Request » Copy the full set of lines exactly as given.

Listed records »

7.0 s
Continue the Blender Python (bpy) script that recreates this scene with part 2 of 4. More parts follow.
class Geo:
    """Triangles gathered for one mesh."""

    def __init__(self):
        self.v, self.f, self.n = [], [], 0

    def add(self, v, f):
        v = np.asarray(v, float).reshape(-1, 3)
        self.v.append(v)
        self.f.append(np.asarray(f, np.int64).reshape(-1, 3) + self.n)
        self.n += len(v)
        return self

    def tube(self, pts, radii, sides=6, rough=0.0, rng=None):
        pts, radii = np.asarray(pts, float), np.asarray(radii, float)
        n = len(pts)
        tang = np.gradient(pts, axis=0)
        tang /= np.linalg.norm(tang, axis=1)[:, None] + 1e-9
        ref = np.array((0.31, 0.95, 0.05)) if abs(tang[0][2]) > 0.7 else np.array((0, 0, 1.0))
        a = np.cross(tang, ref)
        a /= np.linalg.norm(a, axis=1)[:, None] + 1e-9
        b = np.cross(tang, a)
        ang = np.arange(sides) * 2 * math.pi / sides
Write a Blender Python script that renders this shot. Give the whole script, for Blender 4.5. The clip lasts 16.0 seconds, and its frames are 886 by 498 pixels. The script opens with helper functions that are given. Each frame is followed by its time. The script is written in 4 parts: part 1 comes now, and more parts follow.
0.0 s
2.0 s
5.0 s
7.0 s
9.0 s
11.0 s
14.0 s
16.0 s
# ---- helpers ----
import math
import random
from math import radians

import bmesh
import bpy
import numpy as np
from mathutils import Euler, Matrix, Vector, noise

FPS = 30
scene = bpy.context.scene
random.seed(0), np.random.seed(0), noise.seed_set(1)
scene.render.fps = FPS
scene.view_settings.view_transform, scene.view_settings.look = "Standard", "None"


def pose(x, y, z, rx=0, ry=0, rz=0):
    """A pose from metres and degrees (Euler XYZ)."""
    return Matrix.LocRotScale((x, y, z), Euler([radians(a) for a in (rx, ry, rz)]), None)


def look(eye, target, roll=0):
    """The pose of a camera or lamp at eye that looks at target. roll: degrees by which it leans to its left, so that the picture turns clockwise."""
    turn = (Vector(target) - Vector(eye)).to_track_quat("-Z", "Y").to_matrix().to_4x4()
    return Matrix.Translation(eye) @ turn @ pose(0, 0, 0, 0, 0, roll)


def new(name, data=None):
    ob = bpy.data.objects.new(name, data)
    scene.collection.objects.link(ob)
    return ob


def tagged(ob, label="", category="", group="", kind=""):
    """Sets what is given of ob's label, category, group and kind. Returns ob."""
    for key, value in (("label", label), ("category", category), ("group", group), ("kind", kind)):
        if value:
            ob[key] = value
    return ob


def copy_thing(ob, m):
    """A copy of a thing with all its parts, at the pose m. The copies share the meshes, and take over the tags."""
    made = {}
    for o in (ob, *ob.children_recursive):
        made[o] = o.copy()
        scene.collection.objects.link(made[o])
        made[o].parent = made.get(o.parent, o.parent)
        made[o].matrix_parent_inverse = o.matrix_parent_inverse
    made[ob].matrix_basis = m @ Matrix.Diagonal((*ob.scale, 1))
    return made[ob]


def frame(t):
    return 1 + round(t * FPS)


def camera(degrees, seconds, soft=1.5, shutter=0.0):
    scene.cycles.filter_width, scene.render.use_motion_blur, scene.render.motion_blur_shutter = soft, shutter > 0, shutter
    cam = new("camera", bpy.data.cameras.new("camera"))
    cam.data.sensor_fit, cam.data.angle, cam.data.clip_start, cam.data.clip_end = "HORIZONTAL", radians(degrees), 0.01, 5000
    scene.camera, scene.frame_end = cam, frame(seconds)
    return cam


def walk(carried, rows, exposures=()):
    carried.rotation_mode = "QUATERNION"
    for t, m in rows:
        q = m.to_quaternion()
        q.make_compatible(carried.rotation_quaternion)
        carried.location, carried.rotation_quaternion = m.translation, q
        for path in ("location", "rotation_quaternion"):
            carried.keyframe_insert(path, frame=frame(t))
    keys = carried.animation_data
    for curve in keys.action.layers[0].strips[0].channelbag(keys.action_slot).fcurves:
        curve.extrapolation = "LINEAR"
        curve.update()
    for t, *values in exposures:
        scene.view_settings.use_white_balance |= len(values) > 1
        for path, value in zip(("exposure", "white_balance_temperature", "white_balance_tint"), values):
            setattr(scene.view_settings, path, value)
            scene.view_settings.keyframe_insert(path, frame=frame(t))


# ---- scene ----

Problem solution »
7.0 s
Continue the Blender Python (bpy) script that recreates this scene with part 2 of 4. More parts follow.
class Geo:
    """Triangles gathered for one mesh."""

    def __init__(self):
        self.v, self.f, self.n = [], [], 0

    def add(self, v, f):
        v = np.asarray(v, float).reshape(-1, 3)
        self.v.append(v)
        self.f.append(np.asarray(f, np.int64).reshape(-1, 3) + self.n)
        self.n += len(v)
        return self

    def tube(self, pts, radii, sides=6, rough=0.0, rng=None):
        pts, radii = np.asarray(pts, float), np.asarray(radii, float)
        n = len(pts)
        tang = np.gradient(pts, axis=0)
        tang /= np.linalg.norm(tang, axis=1)[:, None] + 1e-9
        ref = np.array((0.31, 0.95, 0.05)) if abs(tang[0][2]) > 0.7 else np.array((0, 0, 1.0))
        a = np.cross(tang, ref)
        a /= np.linalg.norm(a, axis=1)[:, None] + 1e-9
        b = np.cross(tang, a)
        ang = np.arange(sides) * 2 * math.pi / sides
Write a Blender Python script that renders this shot. Give the whole script, for Blender 4.5. The clip lasts 16.0 seconds, and its frames are 886 by 498 pixels. The script opens with helper functions that are given. Each frame is followed by its time. The script is written in 4 parts: part 1 comes now, and more parts follow.
0.0 s
2.0 s
5.0 s
7.0 s
9.0 s
11.0 s
14.0 s
16.0 s
# ---- helpers ----
import math
import random
from math import radians

import bmesh
import bpy
import numpy as np
from mathutils import Euler, Matrix, Vector, noise

FPS = 30
scene = bpy.context.scene
random.seed(0), np.random.seed(0), noise.seed_set(1)
scene.render.fps = FPS
scene.view_settings.view_transform, scene.view_settings.look = "Standard", "None"


def pose(x, y, z, rx=0, ry=0, rz=0):
    """A pose from metres and degrees (Euler XYZ)."""
    return Matrix.LocRotScale((x, y, z), Euler([radians(a) for a in (rx, ry, rz)]), None)


def look(eye, target, roll=0):
    """The pose of a camera or lamp at eye that looks at target. roll: degrees by which it leans to its left, so that the picture turns clockwise."""
    turn = (Vector(target) - Vector(eye)).to_track_quat("-Z", "Y").to_matrix().to_4x4()
    return Matrix.Translation(eye) @ turn @ pose(0, 0, 0, 0, 0, roll)


def new(name, data=None):
    ob = bpy.data.objects.new(name, data)
    scene.collection.objects.link(ob)
    return ob


def tagged(ob, label="", category="", group="", kind=""):
    """Sets what is given of ob's label, category, group and kind. Returns ob."""
    for key, value in (("label", label), ("category", category), ("group", group), ("kind", kind)):
        if value:
            ob[key] = value
    return ob


def copy_thing(ob, m):
    """A copy of a thing with all its parts, at the pose m. The copies share the meshes, and take over the tags."""
    made = {}
    for o in (ob, *ob.children_recursive):
        made[o] = o.copy()
        scene.collection.objects.link(made[o])
        made[o].parent = made.get(o.parent, o.parent)
        made[o].matrix_parent_inverse = o.matrix_parent_inverse
    made[ob].matrix_basis = m @ Matrix.Diagonal((*ob.scale, 1))
    return made[ob]


def frame(t):
    return 1 + round(t * FPS)


def camera(degrees, seconds, soft=1.5, shutter=0.0):
    scene.cycles.filter_width, scene.render.use_motion_blur, scene.render.motion_blur_shutter = soft, shutter > 0, shutter
    cam = new("camera", bpy.data.cameras.new("camera"))
    cam.data.sensor_fit, cam.data.angle, cam.data.clip_start, cam.data.clip_end = "HORIZONTAL", radians(degrees), 0.01, 5000
    scene.camera, scene.frame_end = cam, frame(seconds)
    return cam


def walk(carried, rows, exposures=()):
    carried.rotation_mode = "QUATERNION"
    for t, m in rows:
        q = m.to_quaternion()
        q.make_compatible(carried.rotation_quaternion)
        carried.location, carried.rotation_quaternion = m.translation, q
        for path in ("location", "rotation_quaternion"):
            carried.keyframe_insert(path, frame=frame(t))
    keys = carried.animation_data
    for curve in keys.action.layers[0].strips[0].channelbag(keys.action_slot).fcurves:
        curve.extrapolation = "LINEAR"
        curve.update()
    for t, *values in exposures:
        scene.view_settings.use_white_balance |= len(values) > 1
        for path, value in zip(("exposure", "white_balance_temperature", "white_balance_tint"), values):
            setattr(scene.view_settings, path, value)
            scene.view_settings.keyframe_insert(path, frame=frame(t))


# ---- scene ----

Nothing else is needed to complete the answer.